Come down and say hi if you can.  I'll be the grin behind the table at the corner of Liberty and Pirandello.

Hope you all have a fabulous day.

Wednesday, June 10, 2015

I.F. - Airborne - A Dream of Flying - Work in Progress - Prep for Liberty Village Art Crawl outdoor show June 13

I clearly recall the sensation of lift and wonder that comes with a dream of flying.  The bliss with which it colours the day after waking. The sense of possibilities, endless and unknown which I carry around with me to this day, a gift from that dream.

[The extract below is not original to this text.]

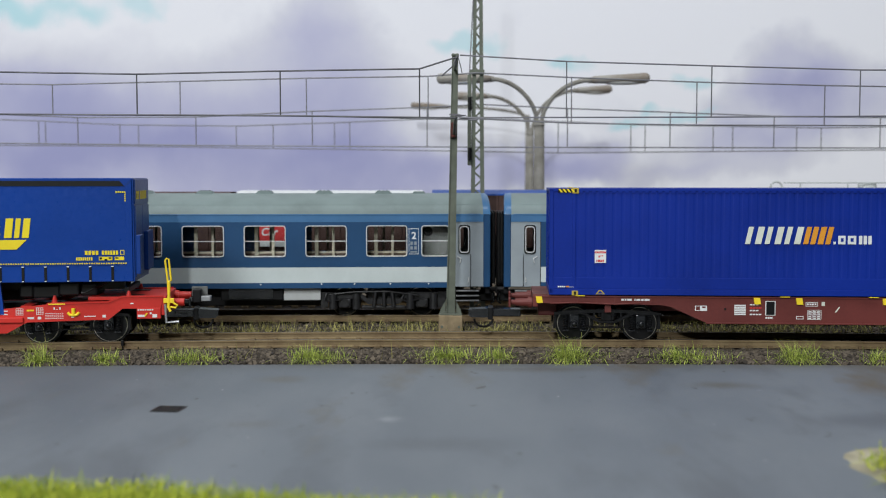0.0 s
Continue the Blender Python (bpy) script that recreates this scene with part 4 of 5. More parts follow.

Night washing away in the dawn is yet part of the dreamer, the flier.

Friday, May 22, 2015

What's this painting about?

I am often perplexed when someone asks me what a painting is about,
what it means, or what I am saying.  Just as the words I choose to express an idea will more or less frame and colour the fluid thought I have in mind, so they will be heard and interpreted differently by every listener, depending on context, history, perceived tone and expression; a myriad different interpretations.

And beyond that, other than direct illustrations in response to a concrete text, paintings which I create may begin with a line or shape and thereafter take on a meaning different every time I work on them and holding each of these references for me while perhaps having none of these for the viewer.

So unless we have a lot of time - and I mean A LOT - to discuss all these various themes, histories and nuances given the lines, colours and shapes that appear, go ahead and tell me what sort of response YOU have to a piece.  Really.  Go ahead.  No response is unacceptable.  And let's go from there. 

Tuesday, May 19, 2015

Home Stretch - Kensington Market Art Fair May 31

On my worktable just now... Countdown is in the final two weeks. This is when it is the MOST fun (until adrenaline takes over on the day of, at least) because in my mind, just at present, everything I dream I will do is still possible.  I have not yet run out of time to get every vision on to canvas and out the door.
All happening at once.  I can just imagine the conversations they are having when I step away for a moment.